Accessing capital is hard enough for many Black entrepreneurs. For Black cannabis entrepreneurs, it’s barely an option.
That could all change if the Senate takes action on a bipartisan legislative framework that pairs cannabis banking reform, known as the “SAFE Banking Act,” with restorative justice grants from the Hope Act encouraging states to expunge cannabis-related records.
In addition to our 2021 resolution supporting “greater African American ownership and employment opportunity in the cannabis industry,” the NAACP Board recently elaborated by formally endorsing the SAFE Banking Act. If the bill were to pass, transactions between banks and cannabis-related businesses would be considered lawful activity and no longer expose financial institutions to the risk of prosecution. The current resolution is a continuation of NAACP advocacy to advance equity and restorative justice.
Passing the SAFE Banking Act will move us closer to achieving the resolution’s goals by creating more cannabis industry jobs and ownership opportunities for African-Americans. True, it won’t address the historical challenges Black entrepreneurs have historically faced in launching, operating and growing small businesses compared to their white counterparts. But it does at least open up the possibility of getting access to capital so that members of our community who want to enter the cannabis industry face one less barrier to entry. Lack of capital and access to fair market loans are among the biggest obstacles faced by minority-owned cannabis companies. The SAFE Banking Act would help open doors to the financial resources required to help start-ups succeed and grow.

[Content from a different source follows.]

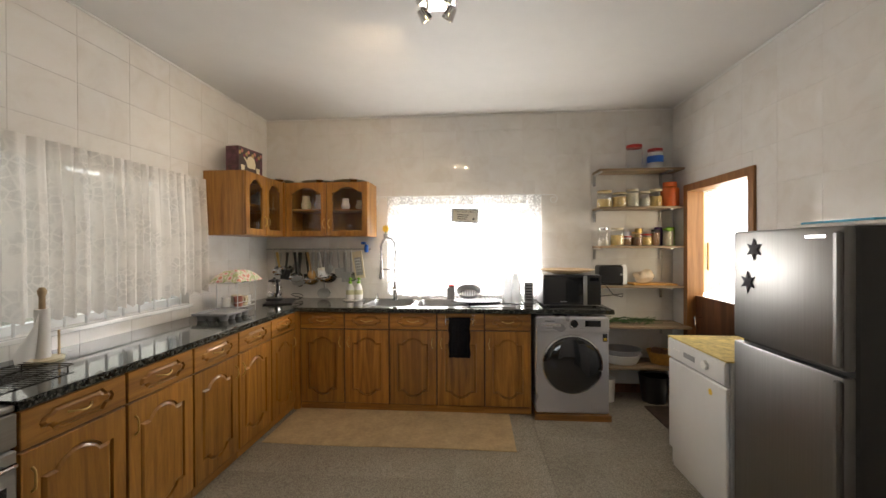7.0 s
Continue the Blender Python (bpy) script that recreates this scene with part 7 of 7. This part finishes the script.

Without SAFE Banking, the forward-looking state equity programs designed to support Black and brown entrepreneurs are largely futile. They will not achieve their ambitious goals of helping communities most impacted by cannabis prohibition gainfully participate in the burgeoning cannabis industry because they legally can’t even access the financial tools to stay afloat. The SAFE Banking Act could help more cannabis businesses with state-issued social equity and diverse ownership licenses better compete in an increasingly consolidated marketplace.
Let’s be clear: the SAFE Banking Act is not a panacea — it’s one necessary step forward. For too many, the War of Drugs took its toll on our community. Its legacy has been lost freedom, lost hope and lost lives. Cannabis banking reform would be even more effective if it is coupled with federal de-scheduling of cannabis, and the explicit codifying of fair loan terms and rates for Black-owned and social equity-licensed cannabis businesses. NAACP Chair Leon W. Russell has said, “power is recognizing that advancement can be and in most instances is incremental; a step-by-step process.” The same can be said for building generational wealth and economic power in our communities.
The U.S. House of Representatives has already passed the SAFE Banking Act seven times. Senate Majority Leader Chuck Schumer (D-N.Y.) should bring the SAFE Banking Act to a vote during the current session of Congress.
It’s time for America to begin the process of helping our brothers and sisters most harmed by the War on Drugs find and seize the opportunity presented by cannabis legalization.
Karen Boykin-Towns is Vice-Chair of the NAACP National Board of Directors and lives in New York City.